SEATTLE — WITHIN THE BIG film studios the response was uniformly negative. The critics were divided. The public, however, loved it.
    Sound. Welford Beaton, publisher of the Hollywood-based journal Film Spectator, went directly to the heart of the issue. "The Jazz Singer definitely establishes the fact that talking pictures are imminent.
    "Everyone in Hollywood can rise up and declare that they are not," Beaton wrote, "and it will not alter the fact . . . As speaking pictures become better known, the public will demand them, and producers who do not keep up with a public demand will be forced out of business by those who do."
    Fifty years ago [from 1977], the movie industry was shocked out of its silence by something called "the Vitaphone." Acquired by Warner Brothers from the Bell Telephone Company's research laboratories, the Vitaphone was a sound-on-disc process that provided aural accompaniment to a film's visual images.
    The feature film that introduced the Vitaphone was a lavish costume epic, 1926's Don Juan. Fourteen months later, in 1927, Warners released The Jazz  Singer, and the sound revolution was all but won.
    This month [March 1977] is the golden anniversary of the arrival of the Vitaphone in Seattle. To celebrate the occasion, Second Avenue's Moore Egyptian Theatre has brought back both films for a special week-long run.
    Don Juan is the real surprise. A  full-blown spectacle, it stars John Barrymore, whose debauched, world-weary Juan seems to deliberately parody all-American swashbuckler Douglas Fairbanks.
    The setting is Renaissance Rome during the reign of the bloody Borgias. Our not-so-heroic hero is stalked by Cesare (Warner Oland), who wants him in his dungeon, Lucrezia (Estelle Taylor), who wants him in her bed, and a Borgia kinsman named Donati (Montague Love), who wants him on the end of his sword.
    Made with tongue in cheek — at times it seems as if the villains are stacked six deep — the film eventually turns Juan into a conventional good guy. The only woman in Rome not available to him is the virginal Adriana (Mary Astor).
    Juan is smitten. "My soul has been asleep," reads the florid title card. "You have awakened it." And you can just bet that that little awakening is going to get him into real trouble with the Borgias.
    Storyline aside, Don Juan provided its premiere audience with an example of how sound could be used to heighten the effect of a film.
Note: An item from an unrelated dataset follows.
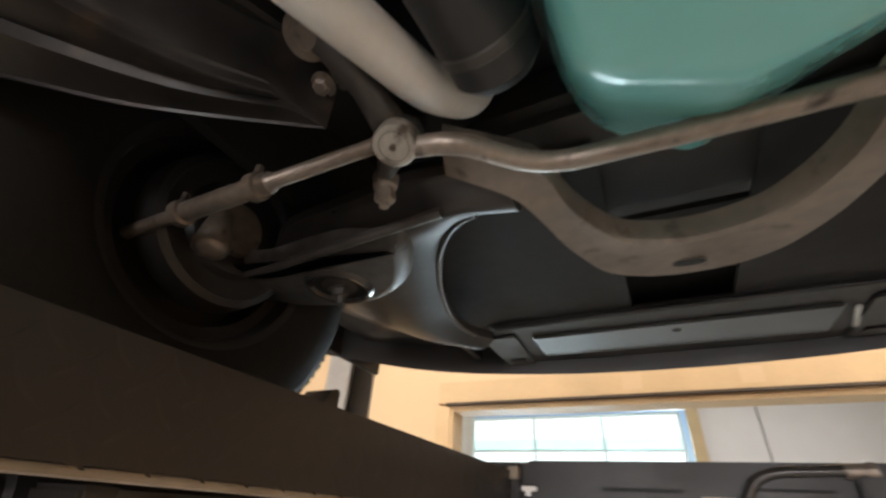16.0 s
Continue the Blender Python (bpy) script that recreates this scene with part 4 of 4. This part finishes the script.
def engine():
    e = thing("engine", "engine with turquoise enamelled oil sump", "engine", (0, 3.0, 1.84))
    so = [(-0.114, 2.875), (0.138, 2.885), (0.142, 3.07), (0.128, 3.100), (0.01, 3.143), (-0.092, 3.100), (-0.112, 3.07)]

    def level(d, z, fwd):
        return [Vector((x, y + fwd * max(0, y - 2.95) / 0.19, z)) for x, y in rounded(shrink(so, d), 0.02, 4)]
    rings = [level(-0.03, 2.10, 0.30), level(-0.012, 1.945, 0.13), level(-0.006, 1.89, 0.06), level(0.0, 1.862, 0.015), level(0.005, 1.850, 0.004), level(0.013, 1.842, 0), level(0.028, 1.839, 0)]
    sump = part("oil_sump", loft(rings, False, True), TURQ, e, "turquoise enamelled oil sump")
    part("drain_plug", hexbolt((0.02, 3.142, 1.862), (0, 0.6, -0.8), 0.010, 0.008), TURQ, sump)
    part("block", block((0, 3.2, 2.22), (0.36, 0.75, 0.26), 0.02), SATIN, e)
    st = part("starter", turned((-0.205, 2.84, 1.955), (0.10, 1, -0.06), [(0, 0.03), (0.005, 0.05), (0.11, 0.052), (0.114, 0.047), (0.26, 0.047), (0.275, 0.035), (0.285, 0.012)], 28), SATIN, e)
    part("strap", turned((-0.183, 3.06, 1.942), (0.10, 1, -0.06), [(0, 0.046), (0.002, 0.0495), (0.012, 0.0495), (0.014, 0.046)], 28), GREASY, st)
    f = part("oil_filter", turned((0.287, 2.925, 1.972), (0, -0.25, 1), [(0, 0.020), (0.002, 0.034), (0.008, 0.040), (0.085, 0.0405), (0.089, 0.036), (0.10, 0.036)], 32), BLUE, e, "blue screw-on oil filter")
    part("neck", turned((0.287, 2.90, 2.07), (0, -0.25, 1), [(0, 0.03), (0.06, 0.04)], 24), SATIN, f)
    br = part("brass_fitting", turned((0.170, 2.622, 1.965), (1, 0.1, -0.1), [(0, 0.016), (0.016, 0.016), (0.016, 0.011), (0.03, 0.011), (0.032, 0.008)], 12), BRASS, e, "brass cooler line fitting")
    part("cooler_line", pipe([(0.195, 2.622, 1.962), (0.262, 2.605, 1.97), (0.278, 2.63, 1.975), (0.250, 2.74, 1.985), (0.225, 2.72, 2.0), (0.20, 2.70, 2.04)], 0.007, 0.03, 10), STEELBAR, e)
    part("cooler_line", pipe([(0.195, 2.66, 1.968), (0.225, 2.69, 1.965), (0.245, 2.66, 1.975), (0.258, 2.63, 2.0)], 0.006, 0.02, 10), STEELBAR, e)
    part("line_clip", turned((0.20, 2.668, 1.967), (0.6, 0.7, -0.1), [(0, 0.008), (0.002, 0.011), (0.012, 0.011), (0.014, 0.008)], 12), BRASS, e)
    return e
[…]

Though the accompanying discs provided mostly music, they also heard the tolling of bells, knocking upon doors and, most memorably, the swish of swords as Juan and Donati squared off for their duel to the death.
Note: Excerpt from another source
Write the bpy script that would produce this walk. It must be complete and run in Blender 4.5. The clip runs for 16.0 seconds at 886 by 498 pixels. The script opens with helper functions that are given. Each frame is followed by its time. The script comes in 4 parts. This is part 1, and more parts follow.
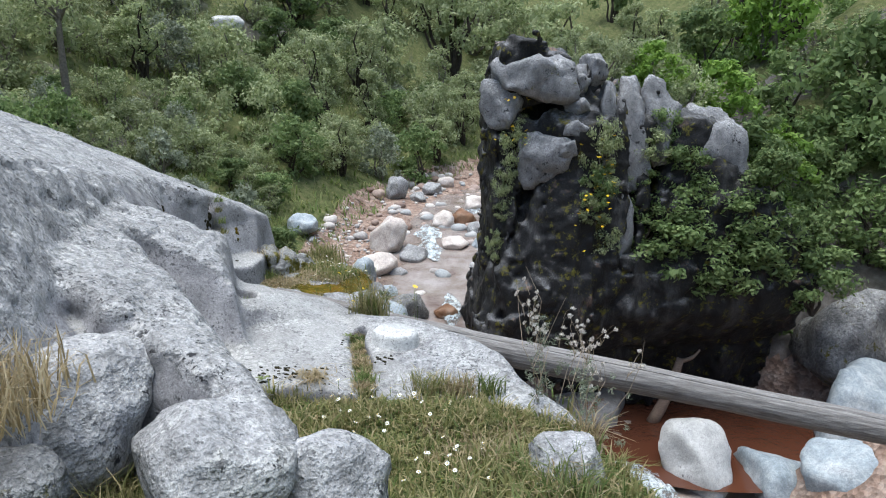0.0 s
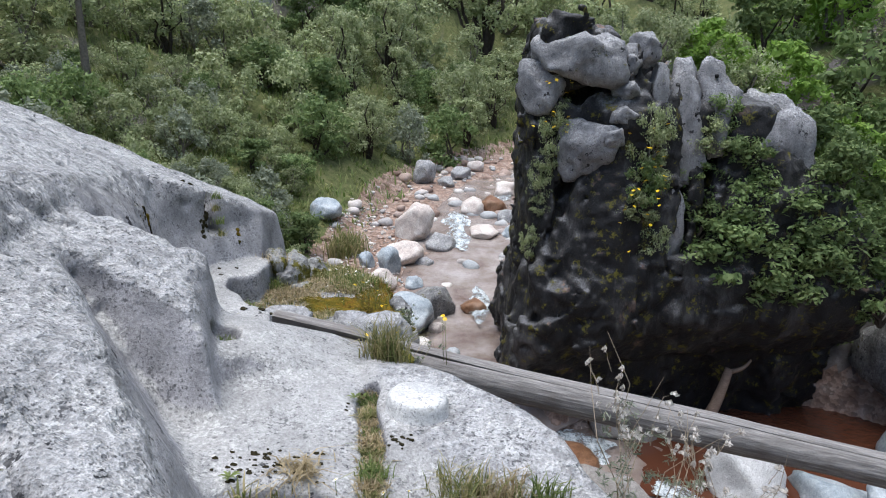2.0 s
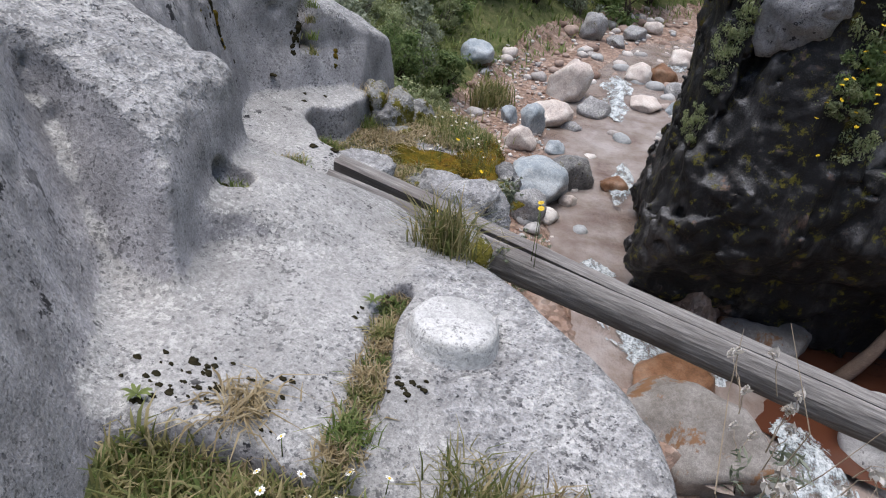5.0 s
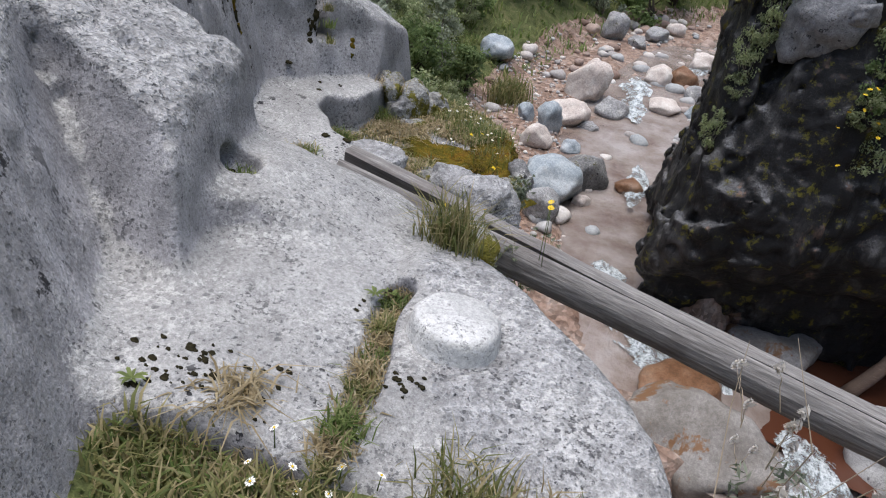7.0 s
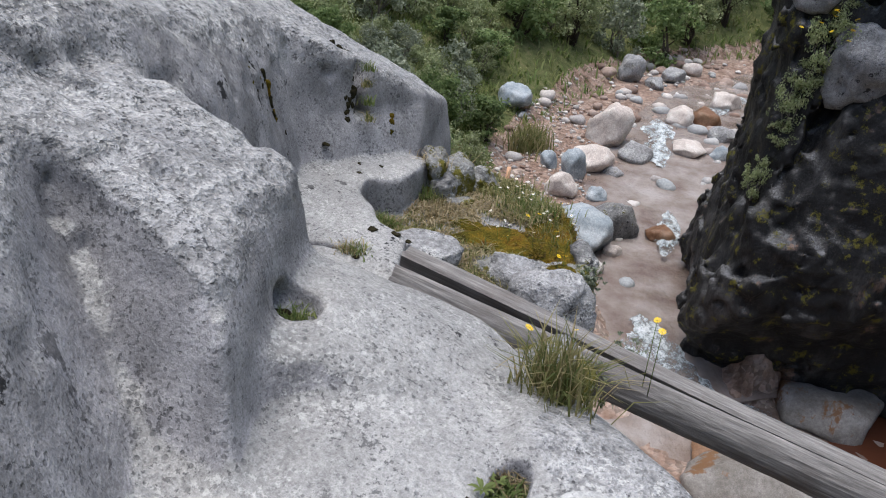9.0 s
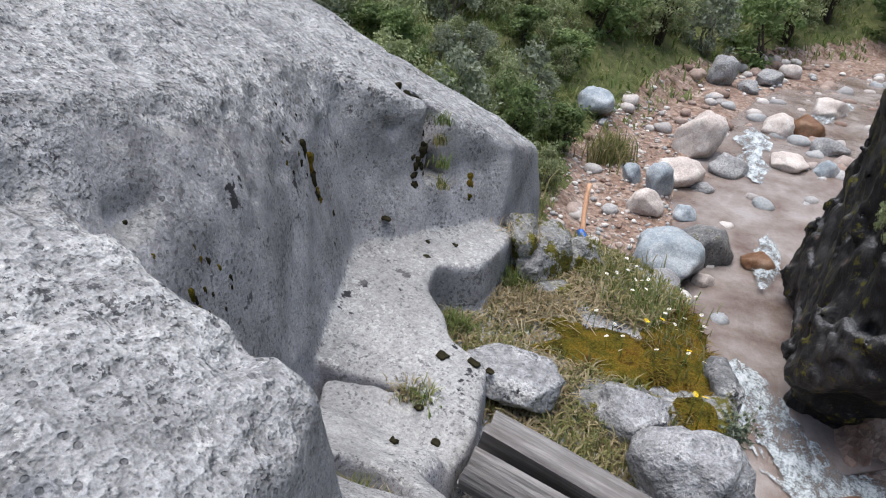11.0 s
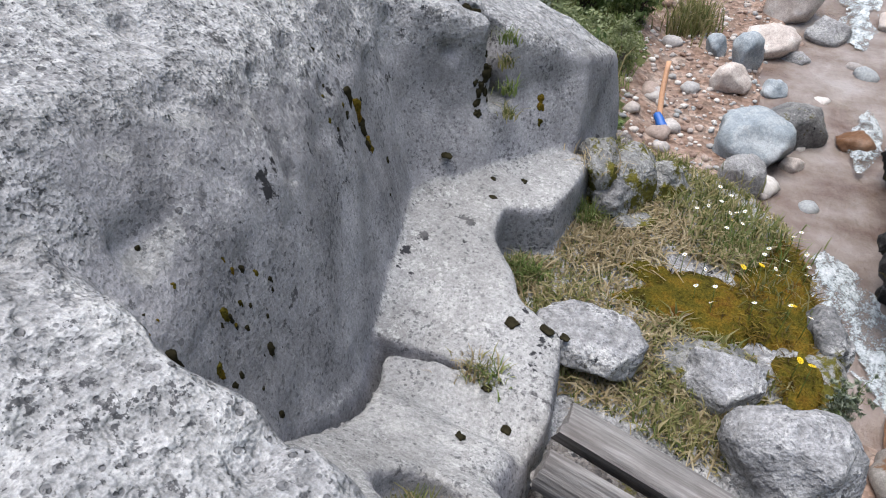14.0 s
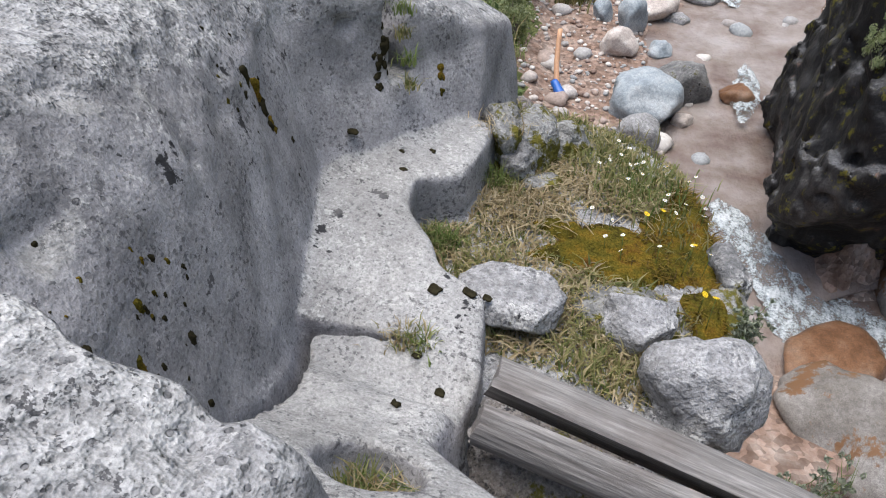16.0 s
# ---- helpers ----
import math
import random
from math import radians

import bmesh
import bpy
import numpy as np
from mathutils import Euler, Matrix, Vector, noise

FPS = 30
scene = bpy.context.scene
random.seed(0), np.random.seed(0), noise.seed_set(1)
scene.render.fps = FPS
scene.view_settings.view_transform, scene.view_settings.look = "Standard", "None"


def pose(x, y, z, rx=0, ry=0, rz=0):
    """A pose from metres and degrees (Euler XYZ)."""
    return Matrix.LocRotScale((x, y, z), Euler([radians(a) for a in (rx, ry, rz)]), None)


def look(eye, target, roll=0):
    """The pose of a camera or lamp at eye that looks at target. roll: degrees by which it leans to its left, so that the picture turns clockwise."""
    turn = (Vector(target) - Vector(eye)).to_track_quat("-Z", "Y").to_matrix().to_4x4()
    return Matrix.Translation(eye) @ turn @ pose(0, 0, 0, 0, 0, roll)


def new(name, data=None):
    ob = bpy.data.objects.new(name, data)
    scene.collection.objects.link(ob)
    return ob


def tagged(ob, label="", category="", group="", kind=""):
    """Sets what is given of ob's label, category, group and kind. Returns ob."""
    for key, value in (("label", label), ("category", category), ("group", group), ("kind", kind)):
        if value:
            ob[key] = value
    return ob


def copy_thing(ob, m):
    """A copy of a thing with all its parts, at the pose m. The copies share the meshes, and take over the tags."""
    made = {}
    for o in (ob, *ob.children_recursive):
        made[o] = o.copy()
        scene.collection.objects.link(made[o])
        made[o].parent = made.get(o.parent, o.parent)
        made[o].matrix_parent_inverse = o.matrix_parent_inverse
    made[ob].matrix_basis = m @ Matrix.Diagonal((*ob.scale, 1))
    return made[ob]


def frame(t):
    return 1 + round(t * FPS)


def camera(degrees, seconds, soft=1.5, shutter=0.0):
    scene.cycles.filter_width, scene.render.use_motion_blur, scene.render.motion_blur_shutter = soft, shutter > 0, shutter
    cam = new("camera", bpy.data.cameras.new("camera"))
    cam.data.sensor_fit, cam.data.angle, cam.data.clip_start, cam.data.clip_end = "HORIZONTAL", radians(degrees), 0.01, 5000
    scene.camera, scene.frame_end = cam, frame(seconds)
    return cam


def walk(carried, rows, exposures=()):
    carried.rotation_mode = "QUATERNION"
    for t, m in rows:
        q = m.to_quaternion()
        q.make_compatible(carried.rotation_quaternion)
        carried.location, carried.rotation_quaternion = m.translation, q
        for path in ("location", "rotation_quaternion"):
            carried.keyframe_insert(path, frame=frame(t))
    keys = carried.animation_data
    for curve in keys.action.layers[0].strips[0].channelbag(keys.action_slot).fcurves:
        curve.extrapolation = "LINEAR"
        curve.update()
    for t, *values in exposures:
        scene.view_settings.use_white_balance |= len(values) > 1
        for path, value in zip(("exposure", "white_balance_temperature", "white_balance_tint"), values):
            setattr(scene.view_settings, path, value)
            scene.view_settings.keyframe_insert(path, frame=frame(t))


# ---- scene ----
cam = camera(67.4, 16.0, soft=1.1)
METRES, EYE, TILT, LEAN, TURN = 6.3, 1.5, -13.0, 0.0, 0.0
ROWS = [
    (0.0, 0.0, 0.0, 0.0, -0.0, 0.0, 0.0),
    (0.5, -0.0143, 0.0334, 0.0148, 2.89, -2.32, -1.14),
    (1.0, -0.0078, 0.0798, 0.027, 5.12, -2.03, -3.54),
    (1.5, -0.0065, 0.143, 0.042, 3.48, -2.4, -2.51),
    (2.0, -0.0144, 0.2115, 0.0523, 2.28, -1.67, -1.28),
    (2.5, -0.0083, 0.2838, 0.0379, 6.25, -2.17, -3.23),
    (3.0, -0.0013, 0.3499, 0.0272, 12.51, 0.54, -4.24),
    (3.5, 0.0018, 0.4163, 0.039, 15.85, -5.23, -9.5),
    (4.0, 0.0146, 0.4388, 0.048, 15.74, -12.85, -9.66),
    (6.5, 0.0159, 0.4406, 0.0461, 17.21, -16.29, -11.15),
    (7.0, 0.0178, 0.4464, 0.0475, 17.59, -16.1, -11.9),
    (7.5, 0.0207, 0.4517, 0.0492, 17.03, -16.74, -11.26),
    (8.0, 0.0021, 0.4709, 0.054, 16.76, -15.88, -11.42),
    (8.5, -0.049, 0.5075, 0.0678, 16.98, -11.58, -8.84),
    (9.0, -0.075, 0.5331, 0.0795, 18.34, -12.75, -9.81),
    (9.5, -0.1021, 0.5792, 0.0915, 22.56, -10.69, -9.99),
    (12.0, -0.2144, 0.7915, 0.1715, 27.22, -23.95, -9.48),
    (12.5, -0.2229, 0.8018, 0.1768, 32.74, -30.04, -10.59),
    (13.0, -0.2337, 0.8045, 0.1872, 32.38, -26.66, -9.47),
    (13.5, -0.2354, 0.801, 0.1926, 32.21, -23.18, -8.31),
    (14.0, -0.2233, 0.8004, 0.1865, 29.33, -25.95, -7.22),
    (14.5, -0.2221, 0.7998, 0.1845, 25.0, -27.06, -8.55),
    (15.0, -0.2231, 0.7967, 0.1871, 15.79, -22.16, -6.26),
    (15.5, -0.2202, 0.7944, 0.1827, 15.04, -23.16, -4.93),
    (16.0, -0.2207, 0.7948, 0.1791, 20.23, -26.48, -5.13),
]
walk(cam, [(t, pose(0, 0, EYE, TILT, LEAN, TURN) @ pose(METRES * x, METRES * y, METRES * z, 90 + pitch, roll, yaw)) for t, x, y, z, yaw, pitch, roll in ROWS],
     [(0.0, 0.72, 6050, 5), (2.5, 0.62, 6150, 10), (4.0, 0.36, 6350, 12), (9.5, 0.34, 6300, 10), (12.0, 0.58, 6300, 10), (16.0, 0.56, 6400, 10)])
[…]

    The Jazz Singer took the process two steps further. It is remembered not only as the first talkie, but as the first movie musical.
    A modern-dress drama, it is the story of Jack Robin (born Jakie Rabinowitz), a cantor's son banished from his father's house because he insists on singing "raggy time" music.  Schmaltzy and sentimental, it was a hit Broadway play that Warner Brothers acquired along with its stage star, George Jessel.
    Jessel, a New York-born vaudevillian, remains a footnote to film history because, when he found out that Warners planned to have sound sequences in the film, he held out for more money. He was promptly replaced by another vaudevillian, one named Al Jolson.
    Jolson, described in the film as a singer "with a tear in his voice," was an irrepressible performer. Although the film's script called for no spoken dialogue, once the Vitaphone recording discs were moving, there was no way to stop them without ruining the entire take.
    Once Jolson started, there was no stopping him, either. During his first number, he grinned down at his coffee house audience and ad-libbed the now famous "wait a minute, wait a minute. You ain't heard nothing yet!"
    A film intended to have only background music and seven synchronized singing interludes — virtually all of the dialogue is on title cards — had suddenly become a "talkie." A second dialogue scene, one in which Jakie tells his mother Sara (Eugenie Besserer) how much he loves her, was added, and the power of sound to move an audience was confirmed.
    Musically, the film has no consistency. Arranger Louis Silvers, borrowing from sources as diverse as Tchaikovsky and Tin Pan Alley, mixed it all together and hoped for the best. The best, of course, are the ten synchronized songs, six of them sung by Jolson.
    Under the direction of Alan Crosland (who, a year before, brought Don Juan to the screen), The Jazz Singer builds to one of the all-time great tearjerker endings. Will Jack/Jakie miss his big Broadway premiere to replace his sick and dying father in the synagogue on the Day of Atonement?
     Will this 50-year-old scene wring tears from an audience in 1977?
    You bet it will.
     In the opulent old Moore Egyptian, it's 1927 all over again. A landmark revival, The Jazz Singer is on view through Saturday [March 26, 1977].

The above is a restored version of a Province review by Michael Walsh originally published in 1977. For additional information on this archived material, please visit my FAQ.

Afterword: Once billed "the world's greatest entertainer," Lithuanian-born song-and-dance man Al Jolson is today best remembered as the man who broke cinema's sound barrier. By the mid-1930s, though, he was as famous as Charlie Chaplin and, more to the point, the highest-paid entertainer in the U.S. Because he did a lot of that entertaining in blackface (quite acceptable in his own casually racist day), his performing reputation hasn't stood the test of time. He was the subject of a reverential 1946 biopic (The Jolson Story) and its sequel (Jolson Sing Again; 1949). Playing conservative Republican Jolson was a major breakthrough for actor Larry Parks, whose career would end two years later, when he was alleged to be a Communist and blacklisted by a terminally craven Hollywood. For me, the most memorable thing about Jolson was his his marriage to the Nova Scotia-born Ruby Keeler. They tied the knot in 1928, and she tolerated him until their divorce in 1940.